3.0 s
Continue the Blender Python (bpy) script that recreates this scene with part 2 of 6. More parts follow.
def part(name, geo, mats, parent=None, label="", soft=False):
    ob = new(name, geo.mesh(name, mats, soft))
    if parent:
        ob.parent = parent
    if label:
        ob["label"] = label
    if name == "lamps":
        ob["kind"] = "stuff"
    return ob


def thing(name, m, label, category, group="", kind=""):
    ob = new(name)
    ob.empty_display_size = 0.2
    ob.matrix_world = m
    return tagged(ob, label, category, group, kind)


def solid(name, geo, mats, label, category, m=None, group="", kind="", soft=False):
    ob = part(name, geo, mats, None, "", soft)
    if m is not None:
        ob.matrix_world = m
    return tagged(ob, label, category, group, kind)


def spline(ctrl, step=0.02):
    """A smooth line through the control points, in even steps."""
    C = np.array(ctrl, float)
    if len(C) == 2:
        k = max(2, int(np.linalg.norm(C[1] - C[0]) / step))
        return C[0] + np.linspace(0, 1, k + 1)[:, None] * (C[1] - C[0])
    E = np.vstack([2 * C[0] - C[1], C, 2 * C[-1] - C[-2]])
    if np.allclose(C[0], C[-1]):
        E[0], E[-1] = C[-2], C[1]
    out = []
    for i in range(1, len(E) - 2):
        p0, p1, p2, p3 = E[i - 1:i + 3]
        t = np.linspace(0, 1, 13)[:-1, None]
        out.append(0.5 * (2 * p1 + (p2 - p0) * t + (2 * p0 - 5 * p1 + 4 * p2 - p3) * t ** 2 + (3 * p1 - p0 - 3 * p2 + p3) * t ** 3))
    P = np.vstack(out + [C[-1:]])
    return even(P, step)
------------
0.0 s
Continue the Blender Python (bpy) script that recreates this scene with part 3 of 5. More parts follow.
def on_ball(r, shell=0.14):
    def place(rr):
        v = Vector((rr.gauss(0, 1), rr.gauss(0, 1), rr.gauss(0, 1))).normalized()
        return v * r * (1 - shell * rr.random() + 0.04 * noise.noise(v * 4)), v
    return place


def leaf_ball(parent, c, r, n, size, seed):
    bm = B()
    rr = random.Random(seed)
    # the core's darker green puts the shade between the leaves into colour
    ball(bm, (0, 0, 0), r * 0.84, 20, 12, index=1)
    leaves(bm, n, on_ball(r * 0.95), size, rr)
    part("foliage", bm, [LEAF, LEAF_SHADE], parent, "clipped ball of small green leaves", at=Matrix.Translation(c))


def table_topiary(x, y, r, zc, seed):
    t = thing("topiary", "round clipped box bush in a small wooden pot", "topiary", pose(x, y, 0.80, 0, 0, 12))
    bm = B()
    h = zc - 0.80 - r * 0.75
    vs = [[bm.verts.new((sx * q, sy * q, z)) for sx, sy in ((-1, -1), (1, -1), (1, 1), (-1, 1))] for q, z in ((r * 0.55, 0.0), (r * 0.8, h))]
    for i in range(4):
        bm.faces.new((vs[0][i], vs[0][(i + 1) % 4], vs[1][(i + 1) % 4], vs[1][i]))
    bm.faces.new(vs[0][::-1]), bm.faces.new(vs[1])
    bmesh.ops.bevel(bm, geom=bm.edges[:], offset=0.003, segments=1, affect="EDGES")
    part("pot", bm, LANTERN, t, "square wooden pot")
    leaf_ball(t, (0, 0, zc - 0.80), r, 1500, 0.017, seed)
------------
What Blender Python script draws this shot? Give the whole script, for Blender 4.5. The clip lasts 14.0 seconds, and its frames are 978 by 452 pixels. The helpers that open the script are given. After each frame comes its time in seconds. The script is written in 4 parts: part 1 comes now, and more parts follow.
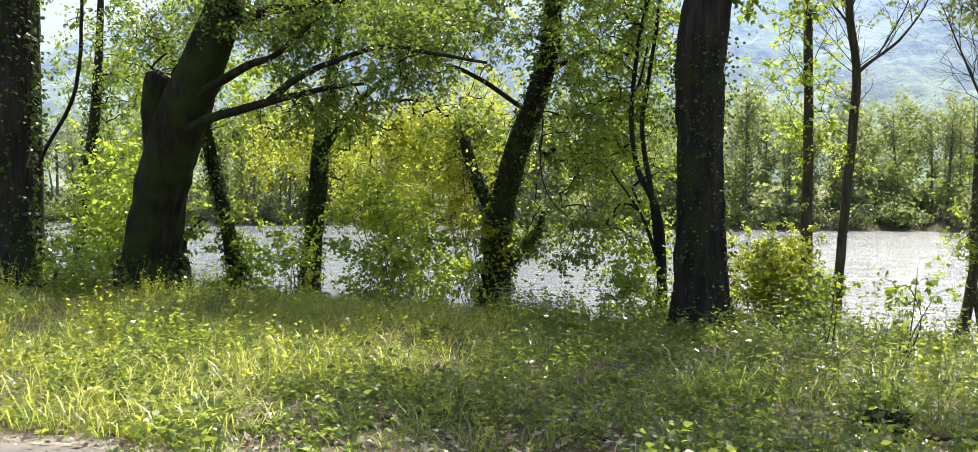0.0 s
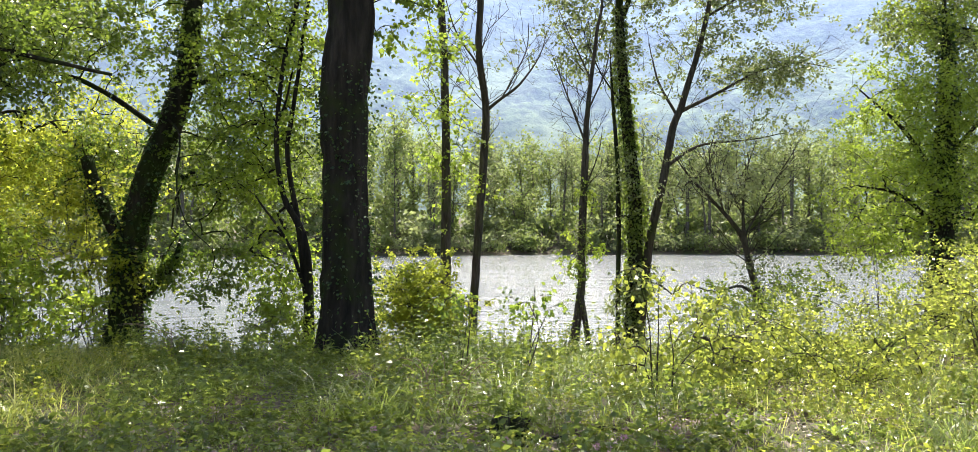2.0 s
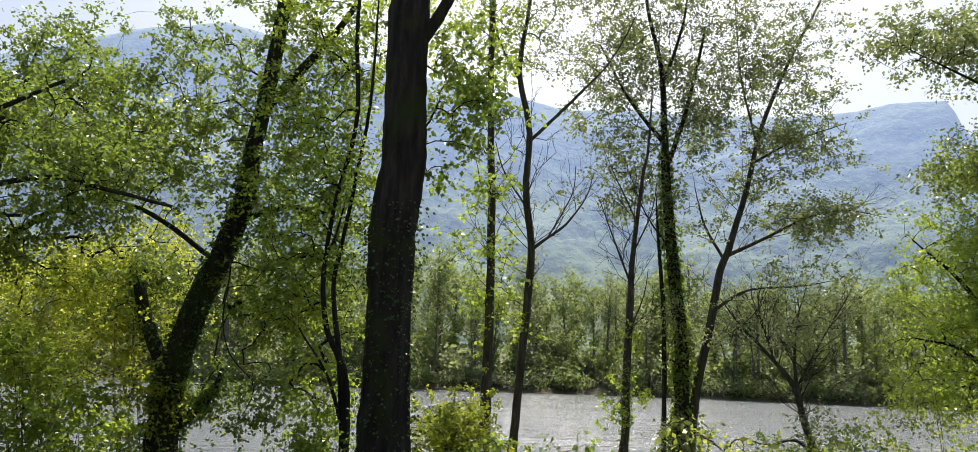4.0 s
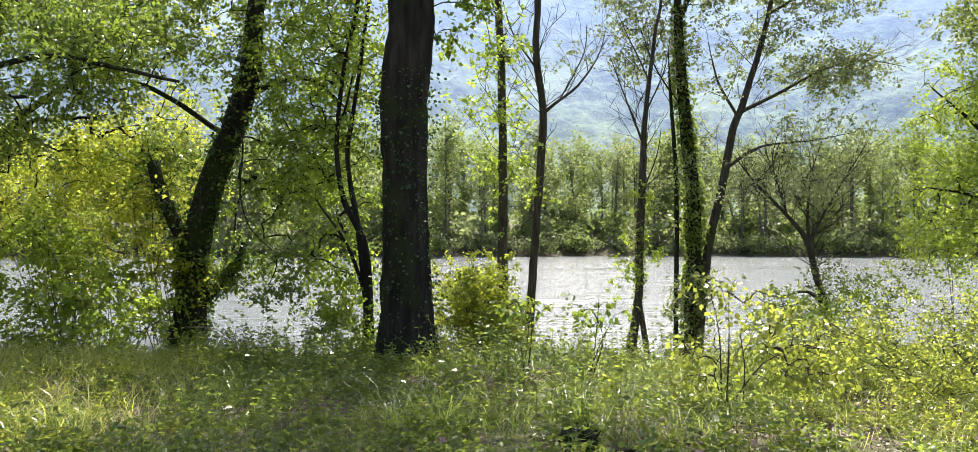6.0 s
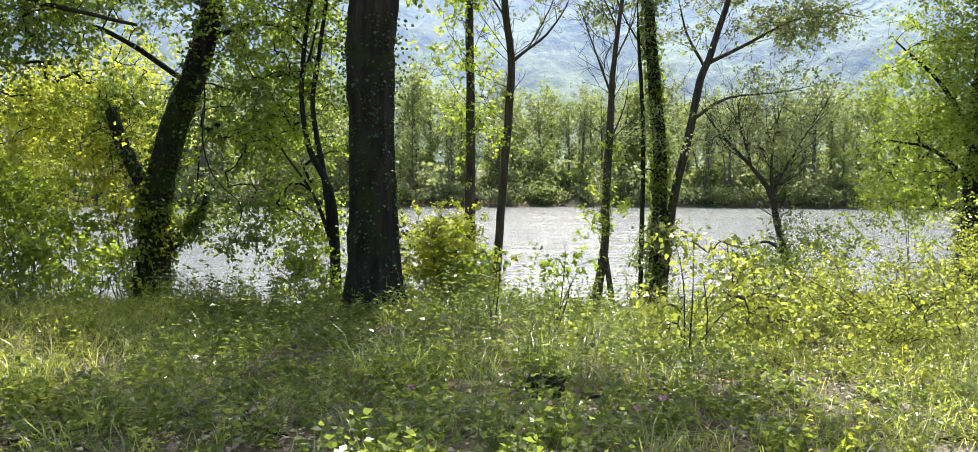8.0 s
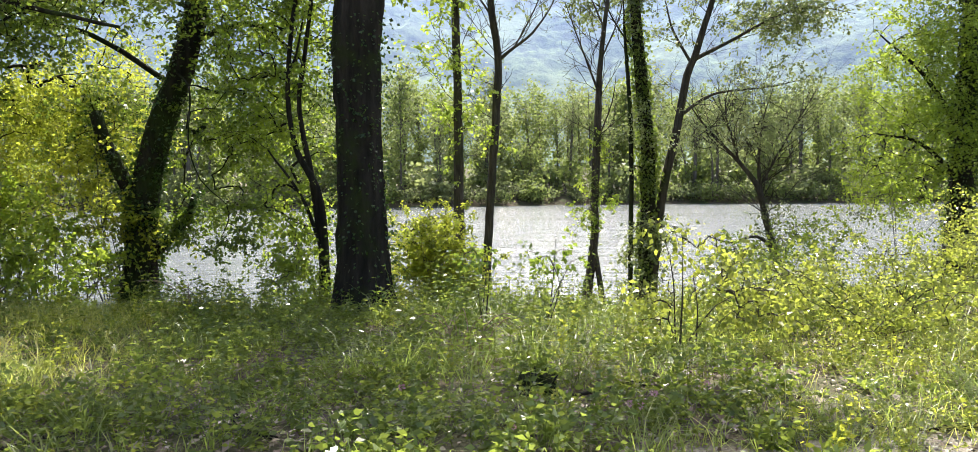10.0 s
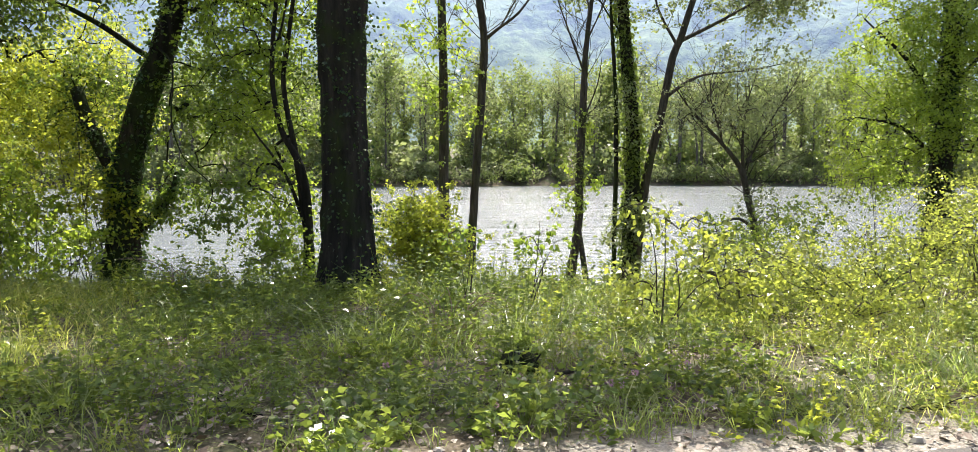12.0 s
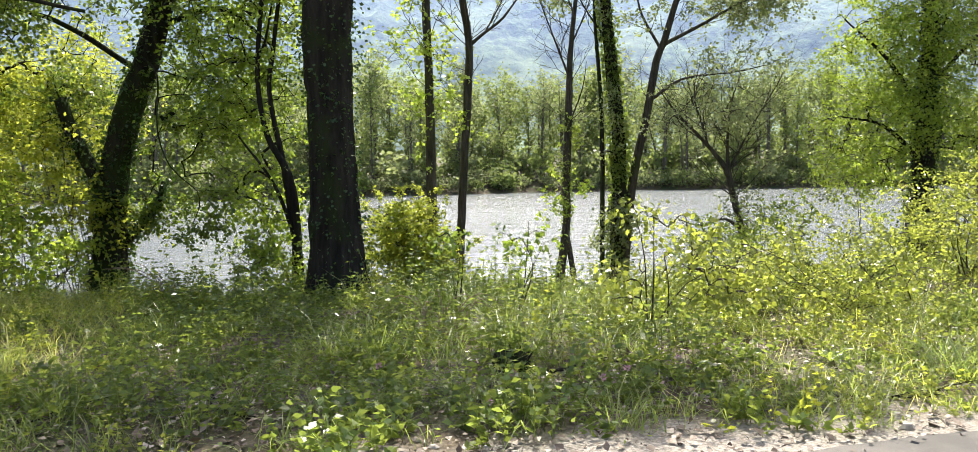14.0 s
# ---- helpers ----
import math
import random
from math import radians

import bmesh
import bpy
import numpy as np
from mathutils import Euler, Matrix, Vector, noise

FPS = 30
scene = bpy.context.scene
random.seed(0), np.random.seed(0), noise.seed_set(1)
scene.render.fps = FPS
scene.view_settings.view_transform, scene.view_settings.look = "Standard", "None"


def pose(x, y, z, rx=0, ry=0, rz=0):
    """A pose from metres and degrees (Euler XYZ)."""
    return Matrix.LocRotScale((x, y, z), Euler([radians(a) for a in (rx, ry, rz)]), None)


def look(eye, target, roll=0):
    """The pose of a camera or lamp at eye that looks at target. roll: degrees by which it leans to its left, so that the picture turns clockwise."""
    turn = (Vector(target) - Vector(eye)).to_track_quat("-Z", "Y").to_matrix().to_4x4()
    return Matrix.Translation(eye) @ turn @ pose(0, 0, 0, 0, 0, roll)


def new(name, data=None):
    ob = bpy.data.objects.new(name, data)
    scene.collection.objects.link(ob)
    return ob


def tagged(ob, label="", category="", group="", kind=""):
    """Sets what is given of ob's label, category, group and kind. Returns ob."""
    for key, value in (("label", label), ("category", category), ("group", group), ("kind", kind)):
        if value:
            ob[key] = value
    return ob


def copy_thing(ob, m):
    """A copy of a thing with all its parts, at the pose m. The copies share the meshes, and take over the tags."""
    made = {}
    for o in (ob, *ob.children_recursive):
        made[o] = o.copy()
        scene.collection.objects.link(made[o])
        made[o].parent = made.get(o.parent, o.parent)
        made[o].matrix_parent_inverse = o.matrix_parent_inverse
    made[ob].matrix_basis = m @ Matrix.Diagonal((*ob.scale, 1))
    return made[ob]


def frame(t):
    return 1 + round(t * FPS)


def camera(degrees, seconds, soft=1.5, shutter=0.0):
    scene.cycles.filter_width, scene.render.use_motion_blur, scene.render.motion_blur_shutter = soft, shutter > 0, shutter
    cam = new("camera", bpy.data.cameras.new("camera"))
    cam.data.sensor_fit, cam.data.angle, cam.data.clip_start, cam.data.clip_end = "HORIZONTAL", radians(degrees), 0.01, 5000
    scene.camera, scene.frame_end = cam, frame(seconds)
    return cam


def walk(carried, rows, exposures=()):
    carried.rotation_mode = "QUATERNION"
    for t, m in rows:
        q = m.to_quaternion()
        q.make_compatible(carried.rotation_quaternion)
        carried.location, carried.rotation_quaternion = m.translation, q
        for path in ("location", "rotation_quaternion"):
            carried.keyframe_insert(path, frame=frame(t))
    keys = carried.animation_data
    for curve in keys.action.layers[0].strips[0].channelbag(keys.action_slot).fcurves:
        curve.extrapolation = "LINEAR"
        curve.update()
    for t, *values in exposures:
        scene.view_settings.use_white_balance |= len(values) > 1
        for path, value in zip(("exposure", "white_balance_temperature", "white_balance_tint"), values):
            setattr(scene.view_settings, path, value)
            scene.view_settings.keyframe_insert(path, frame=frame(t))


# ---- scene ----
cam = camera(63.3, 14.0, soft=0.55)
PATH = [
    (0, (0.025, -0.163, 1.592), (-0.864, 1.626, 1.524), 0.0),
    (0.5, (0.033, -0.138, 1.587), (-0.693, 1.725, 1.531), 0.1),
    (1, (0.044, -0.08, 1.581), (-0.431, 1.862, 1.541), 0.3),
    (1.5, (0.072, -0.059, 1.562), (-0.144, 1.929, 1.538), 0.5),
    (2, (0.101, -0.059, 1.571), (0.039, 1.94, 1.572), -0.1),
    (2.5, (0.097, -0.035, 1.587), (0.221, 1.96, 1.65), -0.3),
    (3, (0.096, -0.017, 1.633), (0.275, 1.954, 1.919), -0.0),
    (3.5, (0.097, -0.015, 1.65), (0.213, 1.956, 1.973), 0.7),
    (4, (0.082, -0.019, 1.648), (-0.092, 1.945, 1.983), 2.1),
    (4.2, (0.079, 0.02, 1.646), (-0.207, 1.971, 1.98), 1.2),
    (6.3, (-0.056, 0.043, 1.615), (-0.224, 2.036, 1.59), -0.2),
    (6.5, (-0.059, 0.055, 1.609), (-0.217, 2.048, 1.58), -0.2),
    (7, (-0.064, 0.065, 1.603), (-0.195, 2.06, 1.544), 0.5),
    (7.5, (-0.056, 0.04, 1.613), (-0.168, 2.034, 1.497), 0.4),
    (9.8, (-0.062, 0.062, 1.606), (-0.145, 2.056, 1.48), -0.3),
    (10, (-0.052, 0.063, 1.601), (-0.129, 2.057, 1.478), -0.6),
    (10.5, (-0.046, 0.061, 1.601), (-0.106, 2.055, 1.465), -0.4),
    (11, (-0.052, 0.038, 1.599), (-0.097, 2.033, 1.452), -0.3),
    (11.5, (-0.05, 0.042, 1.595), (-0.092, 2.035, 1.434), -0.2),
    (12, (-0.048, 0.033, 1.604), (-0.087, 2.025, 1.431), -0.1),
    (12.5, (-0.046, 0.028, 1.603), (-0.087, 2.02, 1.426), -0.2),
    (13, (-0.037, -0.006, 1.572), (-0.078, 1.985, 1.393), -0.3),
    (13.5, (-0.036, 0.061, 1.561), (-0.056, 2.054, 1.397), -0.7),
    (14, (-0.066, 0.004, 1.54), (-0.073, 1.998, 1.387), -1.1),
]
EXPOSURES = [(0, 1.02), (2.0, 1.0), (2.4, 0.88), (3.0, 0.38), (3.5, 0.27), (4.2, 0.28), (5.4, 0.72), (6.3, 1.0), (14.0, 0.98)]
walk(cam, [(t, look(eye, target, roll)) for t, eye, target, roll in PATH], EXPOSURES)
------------
■ WHAT TO PRODUCE:
Each line that holds the word "keys" is to be copied.

■ EXERCISE RESPONSE:
    keys = carried.animation_data
    for curve in keys.action.layers[0].strips[0].channelbag(keys.action_slot).fcurves:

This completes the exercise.